Think about how much meat you’re eating. Cattle and sheep are a major source of the greenhouse gas methane. Try out vegan (or baby steps with vegetarian) recipes. There’s some ideas to get you started, here and here.

LEARN

The National Emergency Library, a collection of nearly 1.5 million digitised publications, has been made public. A quick search on climate brings up more than 3,000 titles. Happy reading!

Figure out your household carbon emissions and how to cut them with an online “carbon calculator.” Go a step further and discover your carbon footprint, from shopping, travel and food here.

Sunrise Movement is offering the opportunity to get schooled in climate issues from the Green New Deal and coronavirus to other ways on to face the crisis head on.
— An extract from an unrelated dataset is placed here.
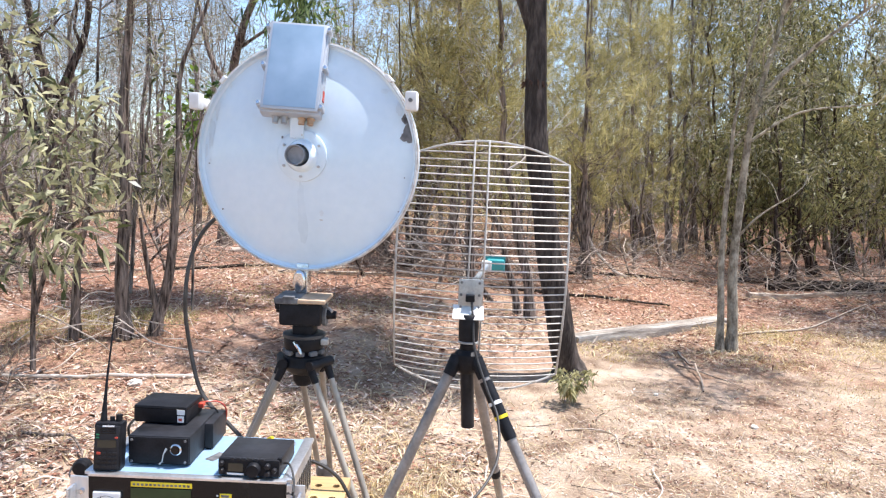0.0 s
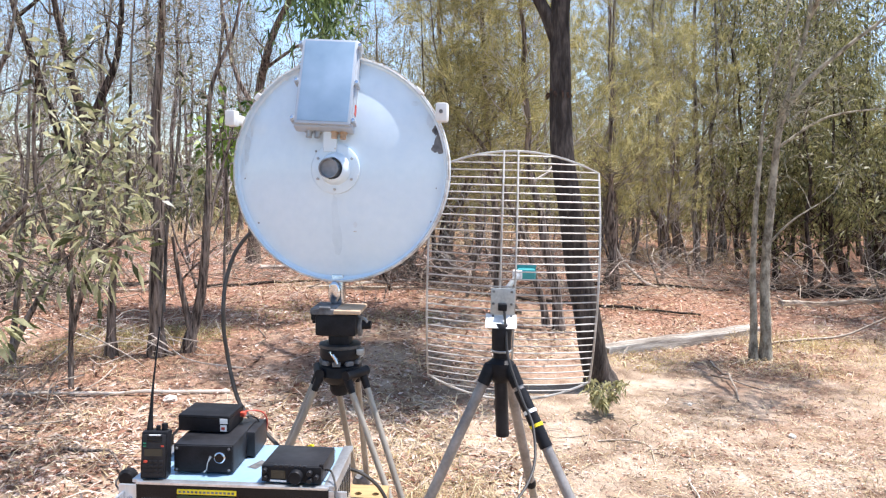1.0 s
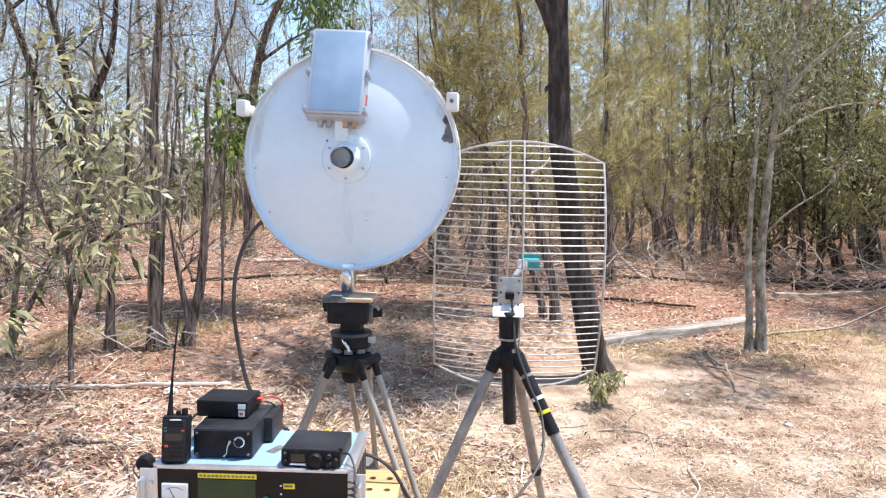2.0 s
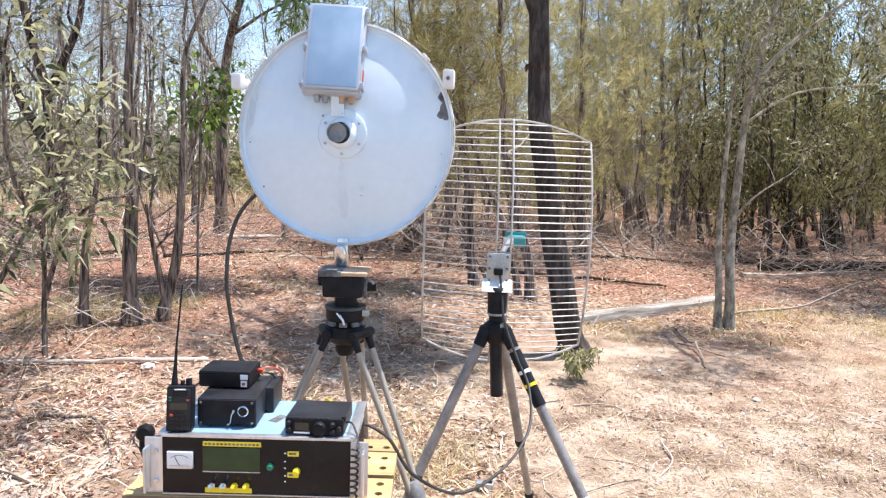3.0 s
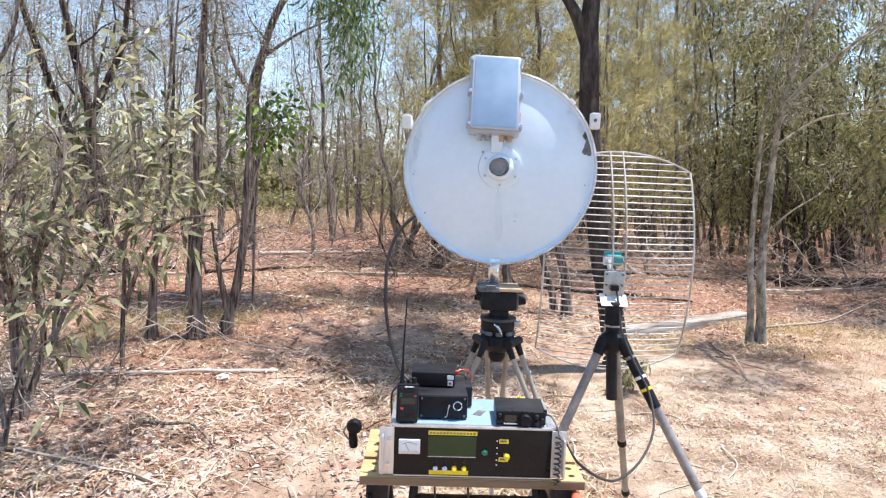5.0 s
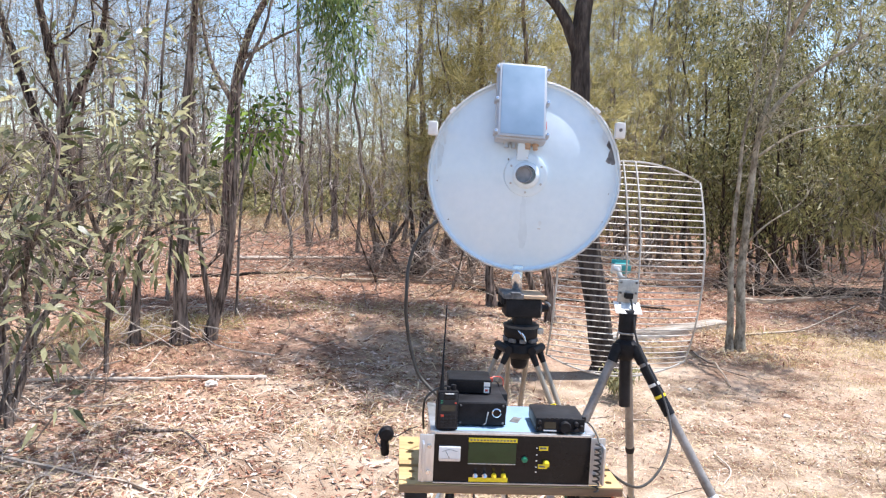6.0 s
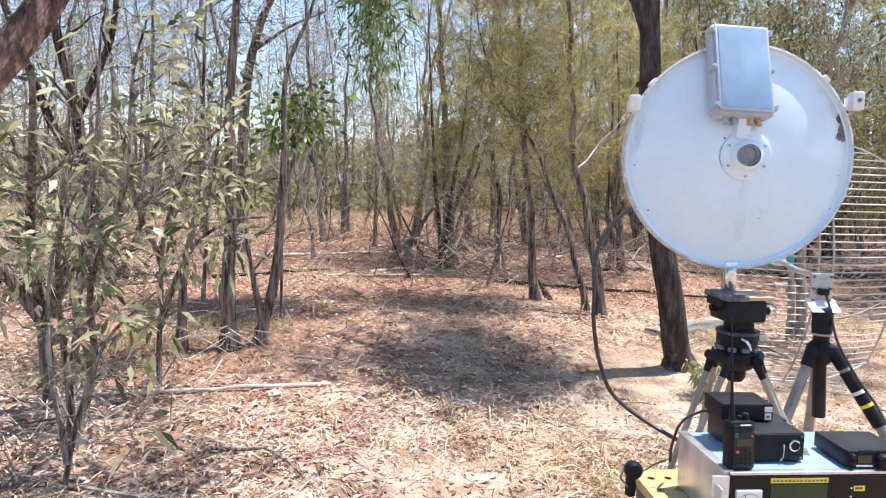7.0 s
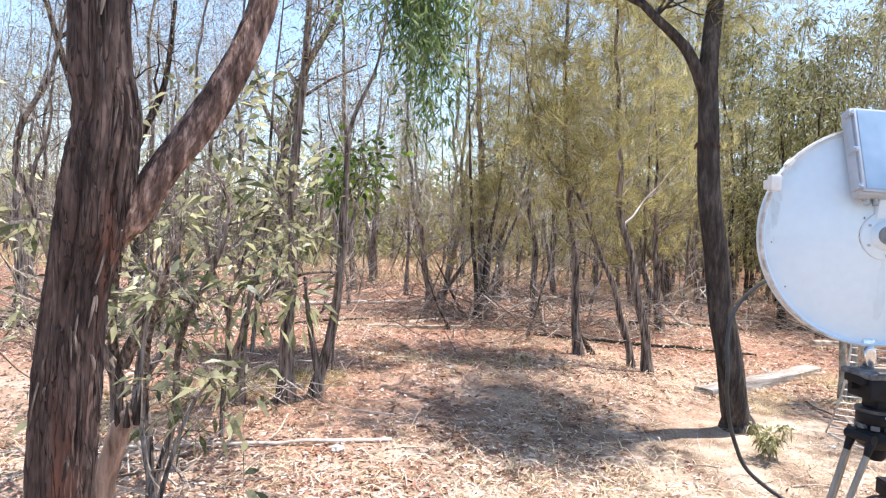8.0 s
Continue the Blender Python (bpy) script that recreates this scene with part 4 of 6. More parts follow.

Greenpeace also has webinars in its “Take Action Tuesdays” program which connects people and discusses ways to take action collectively and remotely.

Whether you’re a little kid (or a big one) there are multiple resources for learning the climate change basics and inspiring a love of nature, even from the safety of home. This is handy refresher, this covers some basics for you and for children and here’s some ways to get kids inspired at home.

Listen in on climate news and views with a range of podcasts. KUOW’s Ashley Ahearn travels the US to share stories about people’s personal choices in the face of environmental change with Terrestrial.

Climate History, by Dr Dagomar Degroot, associate professor of environmental history at Georgetown University, and Emma Moesswilde, a PhD student in environmental and climate history at the school, looks back at how we got here and what we need to do now.

For a feminist take, former Irish President Mary Robinson and comedian Maeve Higgins share women’s roles in climate justice on Mothers of Invention.

Ol and Dave, of Sustainababble, aim to cut through confusing eco-noise with their take on how to save the planet.

MIT’s TILclimate podcast explains the science, technologies, and policies behind climate change to arm listeners with the essential information.

Documentaries on a multitude of climate issues can be found here and here. And if you missed Al Gore’s 2006 film “An Inconvenient Truth”, the sequel was made a few years back.